------ SOURCE MATERIAL

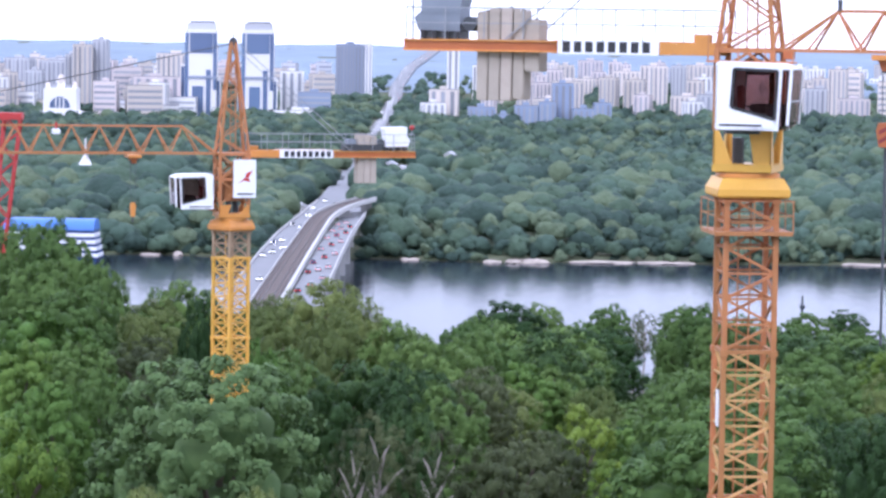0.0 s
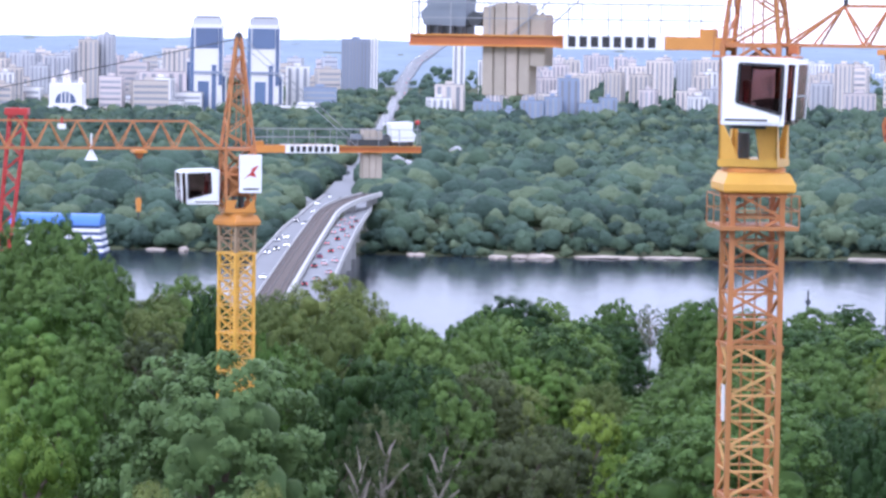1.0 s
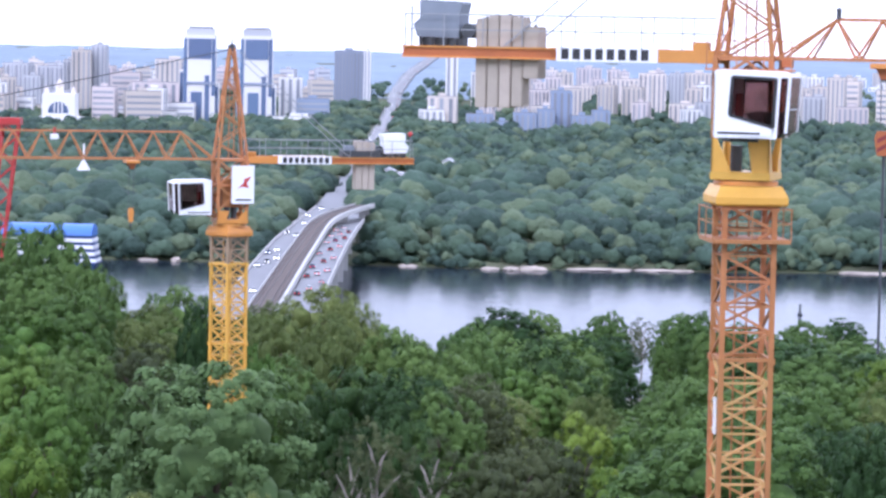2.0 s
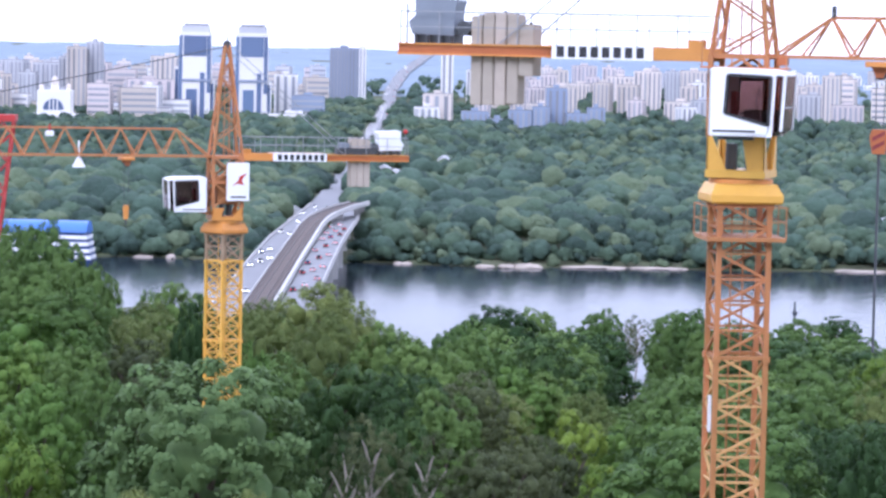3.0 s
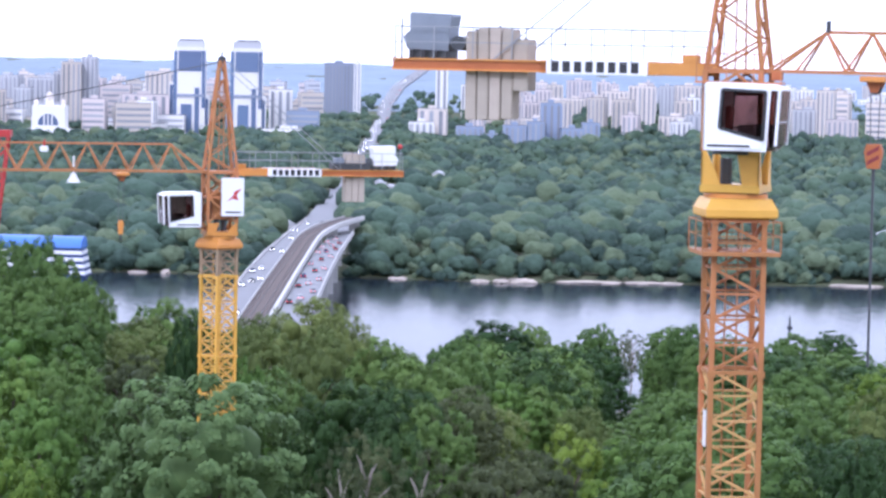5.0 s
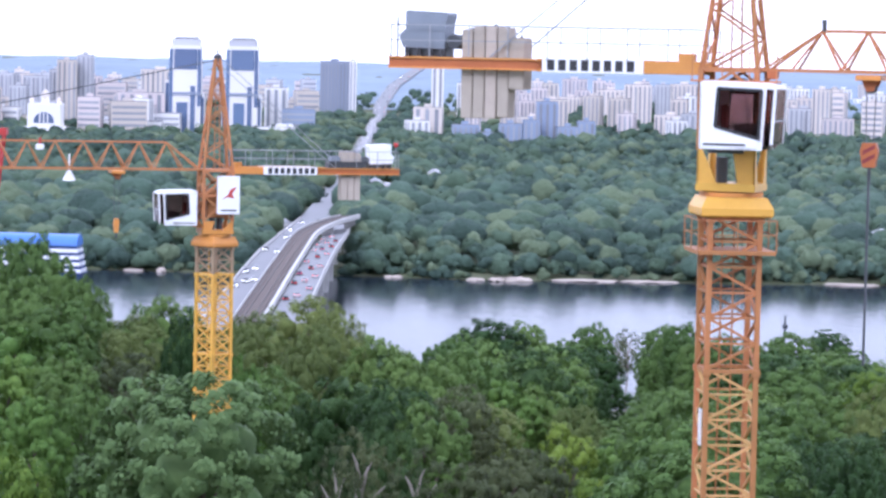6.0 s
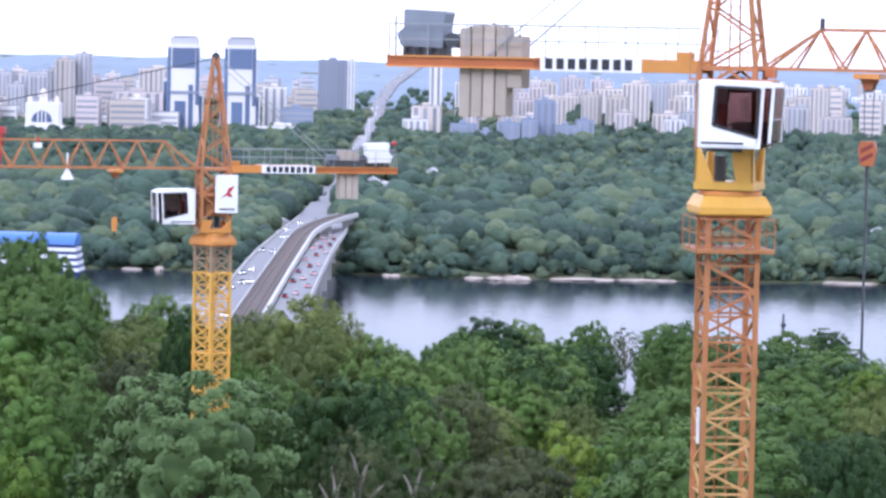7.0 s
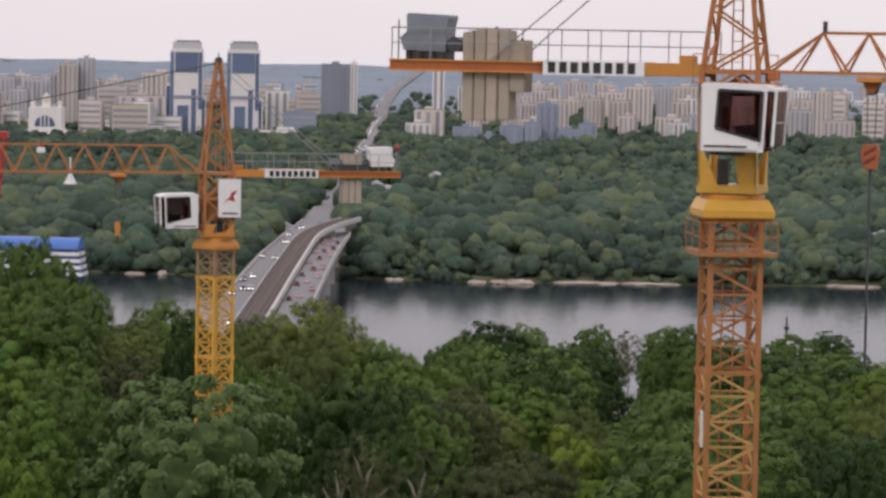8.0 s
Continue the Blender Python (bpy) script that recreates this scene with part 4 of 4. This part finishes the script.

------------

JOB: Repeat the data above exactly, but not the pictures.

OUTPUT:
0.0 s
1.0 s
2.0 s
3.0 s
5.0 s
6.0 s
7.0 s
8.0 s
Continue the Blender Python (bpy) script that recreates this scene with part 4 of 4. This part finishes the script.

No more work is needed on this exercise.